Ada banyak hal berseliweran di kepala. Masalahnya bukan hanya pada tingkat keseringan, melainkan tingkat kepadatan pikiran itu sendiri. Dan diantaranya, banyak pikiran-pikiran yang muasalnya bukan dari saya sendiri. Dari pekerjaan, teman kerja, teman, kegiatan, hiburan dan sebagai sejenisnya.
Jika boleh, rasanya saya ingin menangis di antara fananya kamar kesayangan ini. Bersebab keadaan tidak memungkinkan diri untuk pecah haru depan orang-orang. Karena ada satu pikiran yang akhir-akhir ini jadi jangkar bagi akal untuk berlari.

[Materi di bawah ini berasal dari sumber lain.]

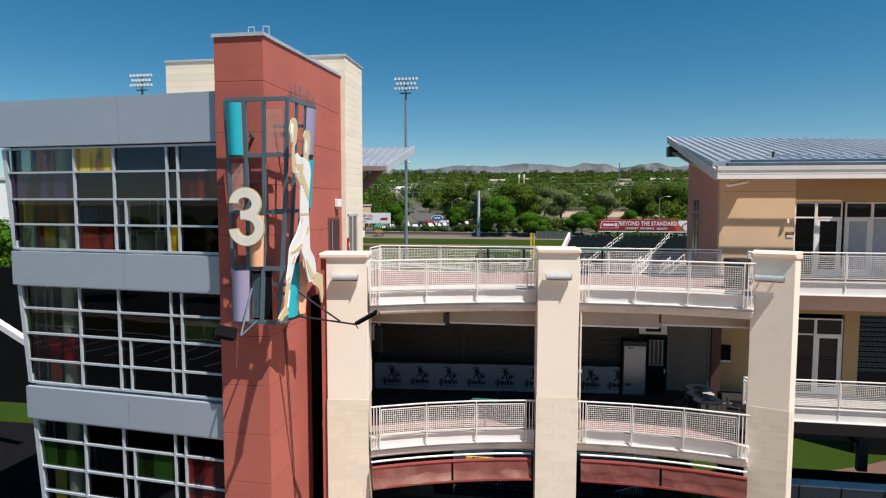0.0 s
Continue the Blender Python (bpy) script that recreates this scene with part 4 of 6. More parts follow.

Saya lagi mikir gimana cara berdamai dengan diri. Saya merasa cukup baik dalam mengelola apa-apa yang orang bilang emosi. Walau sebenarnya, walau saya akui memang ada peningkatan, mungkin hanya peningkatan kecil saja. Tapi yang satu ini, ada sesuatu yang saya takutkan. Sesuatu yang saya pikir memang hasil dari pembelajaran. Yang menciptakan saya bisa berada dititik ini, hingga saat ini. Hasil pembelajaran, yang membuat saya menjadi "Teguh" dalam bertindak, berpikir dan berencana.
Saya dari awal memang sudah akan menetapkan nasib demikian. Dan sampai saat ini, ketetapan nasib itu masih dipegang erat-erat. Sedikit saya coba ungkapkan dengan orang - orang sekitar soal ke khawatiran, tapi nyatanya memang selalu dianggap aneh. Betul, saya juga ga ngerti, tapi itu mungkin yang saya sebut efek samping. Karena terlalu "teguh" dalam memegang pembelajaran tersebut.
Ada yang bilang, bahwa kita hidup banyak memegang perjanjian dengan diri sendiri. Saya setuju. Perjanjian yang dipelajari baik dari orang terdekat hingga kesepakatan sosial yang menjadi panduan dalam hidup. Maka ga heran kalau saya bilang, si "pembelajaran" ini merupakan kesepakatan paling lama dalam hidup saya yang selalu saya pegang. Sekarang, dalam waktu cepat perjanjian itu harus diganti dengan yang baru, sedang yang lalu telah lama mengakar. Hingga ia menjadi jati diri, dan melepas perjanjiannya seakan takut akan kehilangan kepastian.
Ah yaaa, kepastian. Yang menjadi soal utama masalah ini. Hidup diantara ketidakpastian selalu tidak enak ya? Betul, saya juga. Tapi untuk saat ini, saya lebih takut kehilangan diri sendiri.
Tapi saya akan kembali ke topik. Dalam pemikiran yang kian rumit ini, saya tau bahwa benang terlampau kusut, tak bisa diselesaikan sendiri. Saya harus dibantu. Yang saya sayangkan, saya selalu berharap. Berharap orang yang bersama saya bisa menemani disaat-saat seperti ini. Tapi tiap saya mau mulai, ucapannya terlampau kejam. Tak berani saya membuka tameng tameng diri. Walau tau setelahnya saya akan hidup bersamanya.
Dan disaat saya meracau seperti ini, rasanya saya semakin hilang menjauh dari rumah. Rumah yang baik secara harfiah maupun sifat, menjauh benci pada saya. Yang karena telah lamanya menjadi orang-orang tak terlihat. Lalu ketika saya berusaha mengejar rumah, ia seakan meminta persembahan. Rumah keong yang selalu saya bawa sebelum masuk rumah wajib ditandaskan. Padahal saya belum yakin penuh. Atau hanya ingin dipersilahkan masuk rumah, sebelum akhirnya berganti wujud.